Now, first of all, let me point out that historians have a terrible track record of predictions. Not only do we get it wrong, but risibly, almost laughably so. But the core of that argument is really the U.S. dollar. You know, what I’m arguing is, think about the nature of American society, OK? We have a very weak social safety net. We pay, historically, very low wages. And the only way that American workers — all the way up to even the middle, middle class — can survive, is because our goods are the cheapest in the world. Because the U.S. dollar is the global reserve currency, we can issue treasury notes and the world will buy them. And basically, nations of the world send us oil and machinery, and we give them brightly colored paper called “T Notes.” And that’s why we’ve built up these massive debts.

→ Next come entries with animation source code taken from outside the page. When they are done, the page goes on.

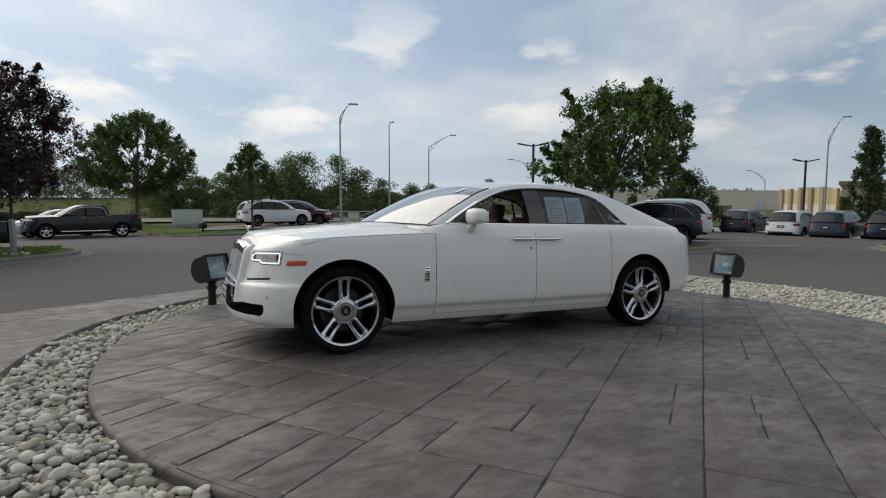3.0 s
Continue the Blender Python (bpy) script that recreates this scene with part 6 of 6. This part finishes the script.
signal_arm()
mast = thing("radio_mast", pose(136, -52, -0.6), "thin radio mast far off", "mast")
bm = bmesh.new()
tube(bm, [(0, 0, 0), (0, 0, 13.5)], [0.25, 0.06], 6)
part("pole", bm, M_GALV, mast)
flag = thing("pole_sign", pose(104, 7.0, -0.6), "tall thin pole sign across the road", "sign")
bm = bmesh.new()
tube(bm, [(0, 0, 0), (0, 0, 7.4)], [0.16, 0.12], 8)
part("pole", bm, M_GALV, flag)
part("sign_panel", boxed(-0.8, 0.8, -0.9, 0.9, 6.2, 7.9, 0.2), M_GALV, flag)


# ---- parked cars ----
M_CARGLASS = material("dark_car_glass", (0.010, 0.011, 0.013), 0.08, 0.0, (0.015, 0.017, 0.019), 2, 30, spec=0.3)
M_ALLOY = material("alloy_rim", (0.42, 0.42, 0.43), 0.25, 0.9, (0.34, 0.34, 0.35), 20, 90)
M_DARKALLOY = material("dark_alloy_rim", (0.10, 0.10, 0.105), 0.3, 0.8, (0.2, 0.2, 0.2), 20, 90)


def paint(name, c):
    return material(name, c, 0.25, 0.0, tuple(v * 0.9 for v in c), 0.8, 250, coat=0.3, spec=0.35)


P_WHITE, P_BLACK, P_NAVY, P_GREY, P_MAROON, P_RED, P_SILVER = (paint("pearl_white", (0.74, 0.75, 0.75)), paint("black_car", (0.010, 0.010, 0.012)), paint("navy_car", (0.012, 0.015, 0.028)), paint("slate_blue_car", (0.030, 0.040, 0.052)), paint("maroon_car", (0.075, 0.007, 0.014)), paint("red_car", (0.10, 0.009, 0.013)), paint("silver_car", (0.42, 0.43, 0.44)))

SUV = dict(
    xf=-2.28, xr=2.36, width=0.945, df=0.75, nf=3.0, dr=0.5, nr=3.4, barrel=0.04, axles=(-1.42, 1.45), hub=0.36, arch=0.40,
    low=[(-2.3, 0.30), (-1.8, 0.27), (0, 0.27), (1.9, 0.30), (2.4, 0.36)],
    shoulder=[(-2.3, 0.80), (-2.0, 0.90), (-1.4, 0.98), (-0.8, 1.01), (0.4, 1.02), (1.6, 1.05), (2.1, 1.03), (2.4, 0.98)],
    spine=[(-2.3, 0.84), (-2.0, 0.97), (-1.4, 1.05), (-0.8, 1.10), (0.4, 1.06), (2.1, 1.06), (2.4, 1.0)],
    ins_s=[(0.0, 0.06), (0.2, 0.03), (0.4, 0.0), (0.75, 0.005), (1.0, 0.04)], ins_f=[(0.0, 0.08), (0.2, 0.0), (0.6, 0.02), (1.0, 0.16)], ins_r=[(0.0, 0.12), (0.3, 0.0), (0.6, 0.02), (1.0, 0.08)],
    levels=[0.0, 0.1, 0.2, 0.3, 0.45, 0.6, 0.75, 0.88, 0.96, 1.0], belt=1.06,
    outer=[(-1.05, 0.80, 1.06), (-0.62, 0.73, 1.34), (-0.25, 0.66, 1.53), (0.1, 0.635, 1.60), (0.8, 0.625, 1.625), (1.5, 0.62, 1.585), (1.86, 0.63, 1.52), (2.10, 0.69, 1.28), (2.24, 0.76, 1.04)],
    dlo=[(-0.80, 0.85, 1.06), (-0.48, 0.77, 1.30), (-0.15, 0.70, 1.47), (0.15, 0.675, 1.52), (0.8, 0.665, 1.54), (1.35, 0.675, 1.49), (1.68, 0.73, 1.33), (1.92, 0.82, 1.08), (2.12, 0.82, 1.04)],
    top_x=-0.10, rear_x=1.80, tyre=0.36, rim=0.25, rails=True)
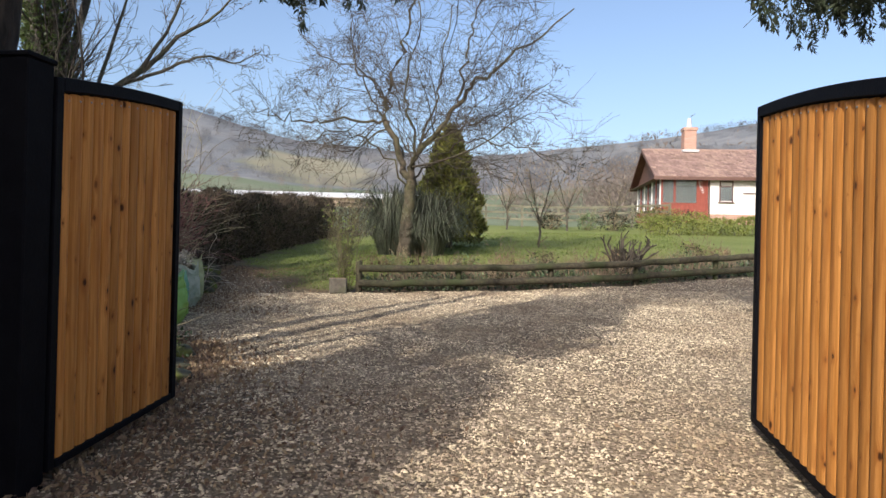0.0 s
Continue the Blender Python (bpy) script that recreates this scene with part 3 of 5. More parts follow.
def make_gate(hinge, free, side, label):
    way = Vector(free) - Vector(hinge)
    L = way.length
    base = gz(hinge[0], hinge[1])
    g = thing("driveway_gate", (hinge[0], hinge[1], base), label, "gate", "pair of driveway gates", turn=math.degrees(math.atan2(way.y, way.x)))
    y0, y1 = -0.03, 0.03
    tilt = (gz(*free) - base) / L
    lo = lambda s: 0.07 + tilt * s
    hi = lambda s: gate_top(s, L)

    def bar(name, s0, s1, za, zb, lab):
        bm = bmesh.new()
        n = 1 if s1 - s0 < 0.2 else 18
        rows = []
        for i in range(n + 1):
            s = s0 + (s1 - s0) * i / n
            rows.append([bm.verts.new((s, y, z)) for y, z in ((y0, za(s)), (y1, za(s)), (y1, zb(s)), (y0, zb(s)))])
        for a, b in zip(rows, rows[1:]):
            for q in range(4):
                bm.faces.new((a[q], b[q], b[(q + 1) % 4], a[(q + 1) % 4]))
        bm.faces.new(rows[0][::-1]), bm.faces.new(rows[-1])
        bmesh.ops.recalc_face_normals(bm, faces=bm.faces)
        bmesh.ops.bevel(bm, geom=[e for e in bm.edges if e.calc_face_angle(0) > 0.8], offset=0.004, segments=1, affect="EDGES")
        part(name, bm, "black", g, lab)

    st = 0.06
    bar("stile", 0, st, lo, hi, "black steel hinge stile")
    bar("stile", L - st, L, lo, hi, "black steel free-end stile")
    bar("top_rail", st, L - st, lambda s: hi(s) - 0.07, hi, "curved black steel top rail")
    bar("bottom_rail", st, L - st, lo, lambda s: lo(s) + 0.04, "black steel bottom rail")
    bm = bmesh.new()
    rows = []
    for q in range(19):
        s = st + (L - 2 * st) * q / 18
        rows.append([bm.verts.new((s, -side * y, hi(s) - z)) for y, z in ((0.005, 0.2), (0.02, 0.2), (0.02, 0.06), (0.005, 0.06))])
    for p, q in zip(rows, rows[1:]):
        for k in range(4):
            bm.faces.new((p[k], q[k], q[(k + 1) % 4], p[(k + 1) % 4]))
    bm.faces.new(rows[0][::-1]), bm.faces.new(rows[-1])
    bmesh.ops.recalc_face_normals(bm, faces=bm.faces)
    part("backing_rail", bm, "black", g, "dark steel flat behind the board tops")
    rng = random.Random(3 if side < 0 else 4)
    profile = lambda f: 0.003 + 0.0185 * max(math.sin(math.pi * f), 0) ** 0.55 + 0.004 * f
    count = 13 if L < 1.7 else 17
    widths = [rng.uniform(0.9, 1.1) for _ in range(count)]
    cuts = [st + 0.003 + (L - 2 * st - 0.006) * sum(widths[:i]) / sum(widths) for i in range(count + 1)]
    for a, b in zip(cuts, cuts[1:]):
        bm = bmesh.new()
        n = 9
        front, back = [], []
        top = min(hi(a), hi(b)) - 0.073
        for q in range(n + 1):
            f = q / n
            s = a + (b - a) * f
            thick = profile(f)
            yf = side * (-0.004 + thick)
            cut = 0.005 * (2 * f - 1) ** 4
            front.append((bm.verts.new((s, yf, lo(s) + 0.038)), bm.verts.new((s, yf, top - cut))))
            back.append((bm.verts.new((s, -side * 0.004, lo(s) + 0.038)), bm.verts.new((s, -side * 0.004, top - cut))))
        for q in range(n):
            bm.faces.new((front[q][0], front[q + 1][0], front[q + 1][1], front[q][1]))
            bm.faces.new((back[q][0], back[q][1], back[q + 1][1], back[q + 1][0]))
            bm.faces.new((front[q][1], front[q + 1][1], back[q + 1][1], back[q][1]))
        bm.faces.new((front[0][0], front[0][1], back[0][1], back[0][0]))
        bm.faces.new((front[n][0], back[n][0], back[n][1], front[n][1]))
        bmesh.ops.recalc_face_normals(bm, faces=bm.faces)
        board = part("board", bm, "board", g)
        # screw at the top
        bm = bmesh.new()
        bmesh.ops.create_cone(bm, cap_ends=True, segments=7, radius1=0.006, radius2=0.004, depth=0.004, matrix=Matrix.Translation(((a + b) / 2, side * 0.022, top - 0.03)) @ Matrix.Rotation(radians(-90 * side), 4, "X"))
        part("screw", bm, "screw", board, "small zinc screw head")
    for z in (0.35, 1.75):
        bm = bmesh.new()
        bmesh.ops.create_cone(bm, cap_ends=True, segments=10, radius1=0.017, radius2=0.017, depth=0.12, matrix=Matrix.Translation((-0.022, 0, z)))
        part("hinge", bm, "black", g, "black steel hinge barrel")
    return g


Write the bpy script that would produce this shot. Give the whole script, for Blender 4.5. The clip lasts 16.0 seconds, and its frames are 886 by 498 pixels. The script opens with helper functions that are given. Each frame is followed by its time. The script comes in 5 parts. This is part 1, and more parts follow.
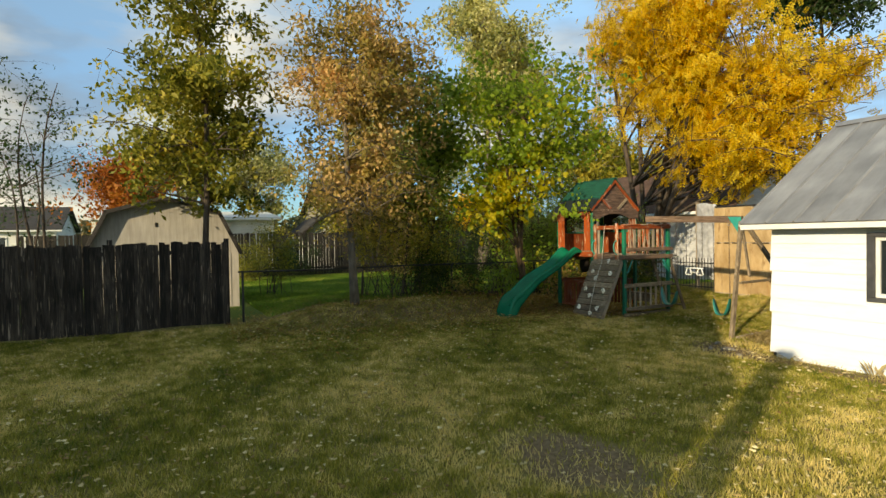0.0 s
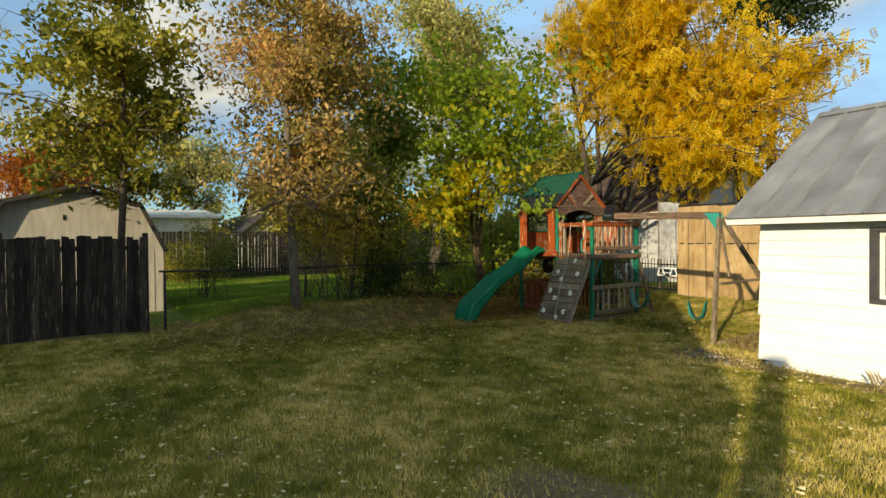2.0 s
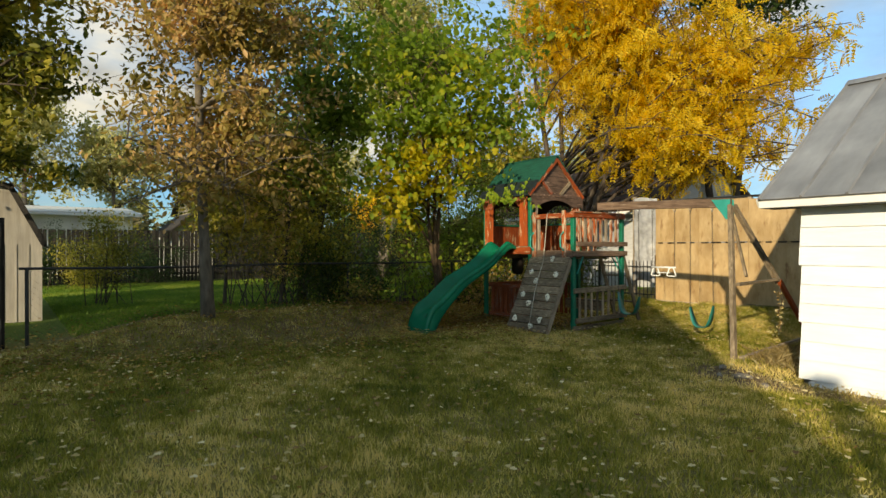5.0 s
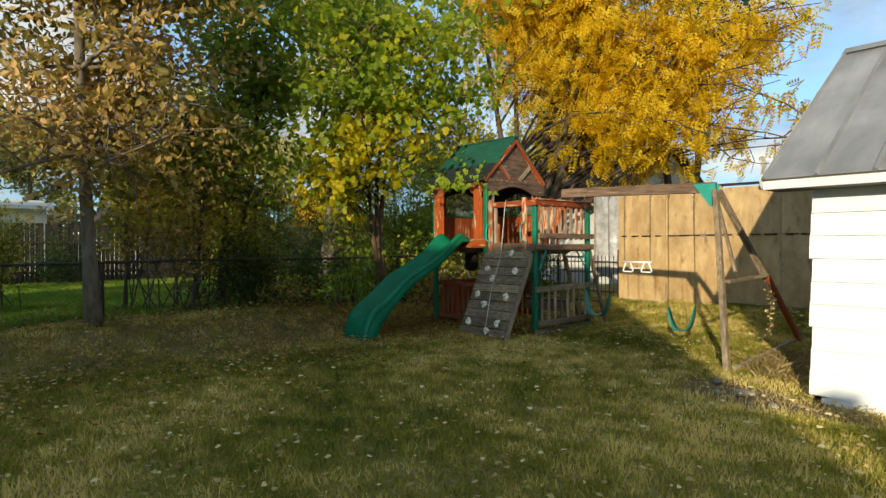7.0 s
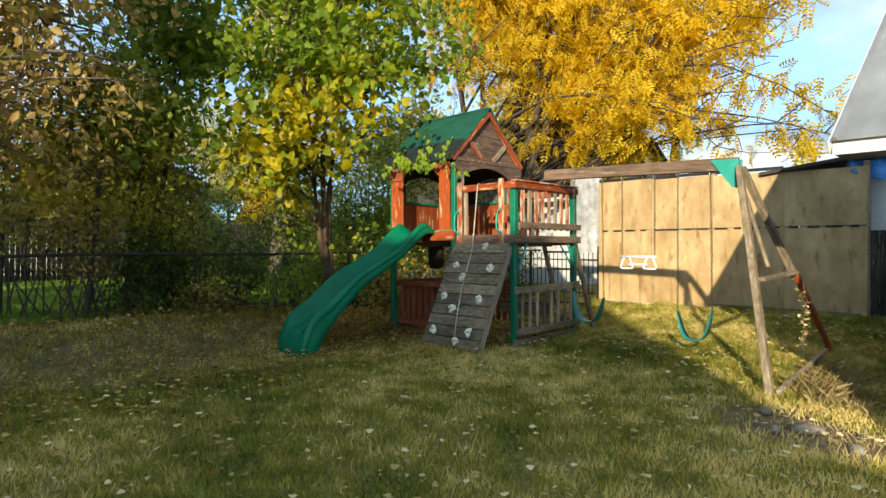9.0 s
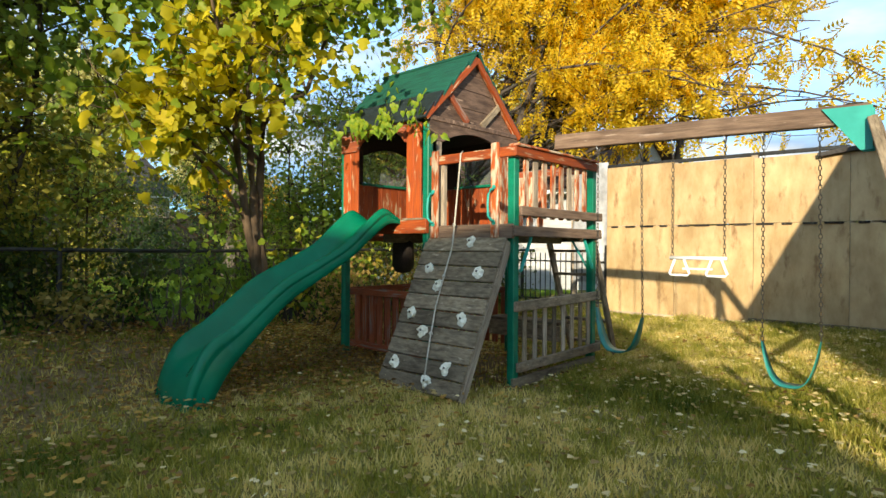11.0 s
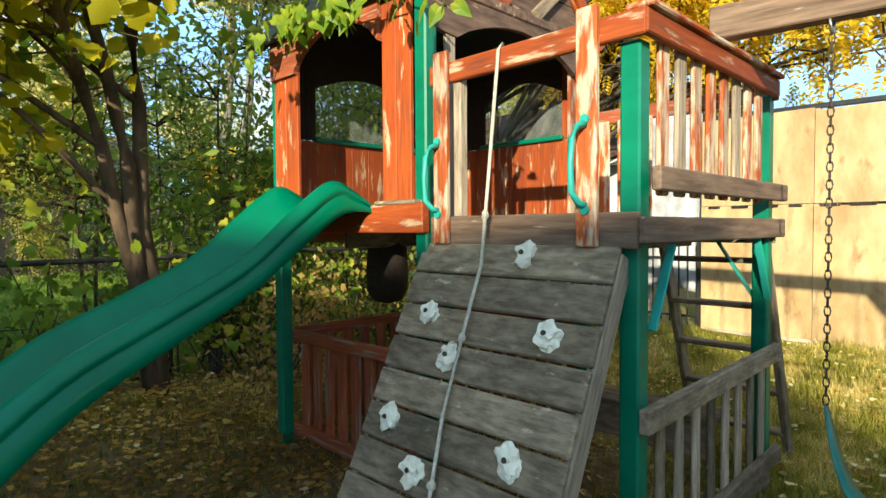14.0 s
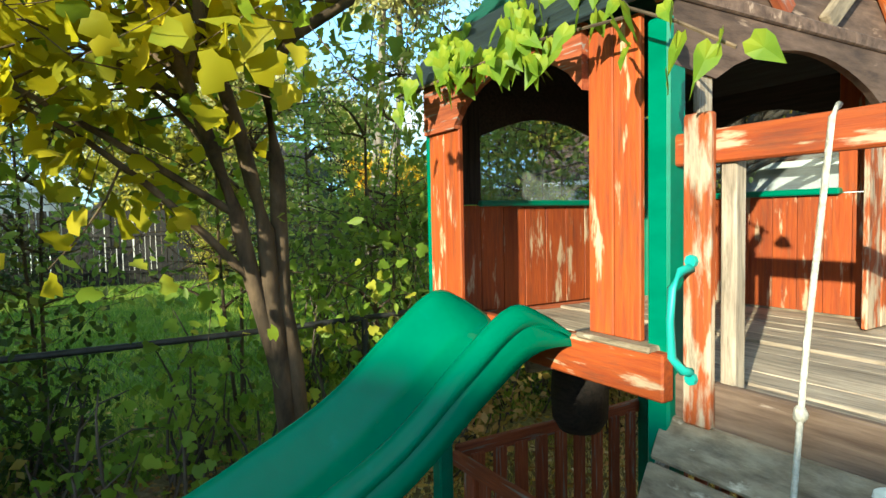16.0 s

And once the U.S. dollar is no longer the dominant component of the basket of currencies that the IMF proclaims, once it’s just one of the currencies along with, let’s say, the Euro and the renminbi, the Chinese currency — and that’s happening, the renminbi is now part of the basket of the currencies — then, suddenly, we won’t be able to issue those Treasury notes in quite the same way, and the price of our commodities are going to go up to world prices. And that whole social contract that we have — of lousy wages but cheap products — that social contract begins to break down. And the adjustment of that social contract is going to produce all kinds of tensions in what is a delicately calibrated, balanced social arrangement in the United States — not a particularly strong one, not particularly resilient. We’re a fragile superpower.

If China continues to grow at anything like the level that it has — It’s going to slow down, of course. India’s going to come on strong. But, again, both of those powers are going to take away U.S. markets, they’re going to take away U.S. power, U.S. prestige. As China grows, and then India grows right along behind it, our power comparatively erodes, the dollar fades, and then that delicate social safety net gets shredded, and that social balance collapses into tensions.

I mean, that’s still very possible. You know, by 2030, I would be surprised if the dollar’s percentage of the IMF’s — the International Monetary Fund’s — basket of currencies remains what it is today. I’d expect further declines.

It’s the geopolitics, OK? The Eurasian landmass is home to 70 percent of the world’s population and productivity. 70 percent. So, if you dominate Eurasia, to go back to Sir Halford Mackinder, if you dominate the world-island — this tricontinental landmass of Europe, Asia, and Africa — you’re dominating more than 70 percent. You’re actually getting up to 75 percent, even close to 80 percent of the world’s population and productivity. And that means that then there are these outlying islands like Iceland, and Greenland, and North America, and South America.

Well, that was how empty that center of Eurasia was, back in 2007. It’s not like that anymore. Now, he would’ve found rail line or, more likely, an oil pipeline to guide him that he could have followed. China has overcome that distance that separated Europe and Asia, and brought them together as a single continent, and fulfilling Xi Jinping’s idea of a single market that’s going to dominate 70 percent of the world’s population and productivity. And that’s what’s going to change.

And so, China is clearly dominant in Eurasia, and becoming more so every single day. And we are just falling back to becoming an influential regional power in North America and — if we’re maybe lucky and play our diplomatic cards right — maybe South America as well. If China continues its strategy of building that geopolitical substrate and then letting these periodic eruptions, these diplomatic eruptions erupt by natural course of events, U.S. power is just going to slowly ebb away. There won’t be any dramatic change. The changes are already evident. 

Let’s all look forward to one thing: let’s keep our eye on those negotiations, OK? Because if they take place, and if they take place in Beijing, that’ll be another eruption. That will be one that everybody in the world will recognize. That, you know, whoops, Washington’s time has passed as the world leader. Maybe it really is now Beijing.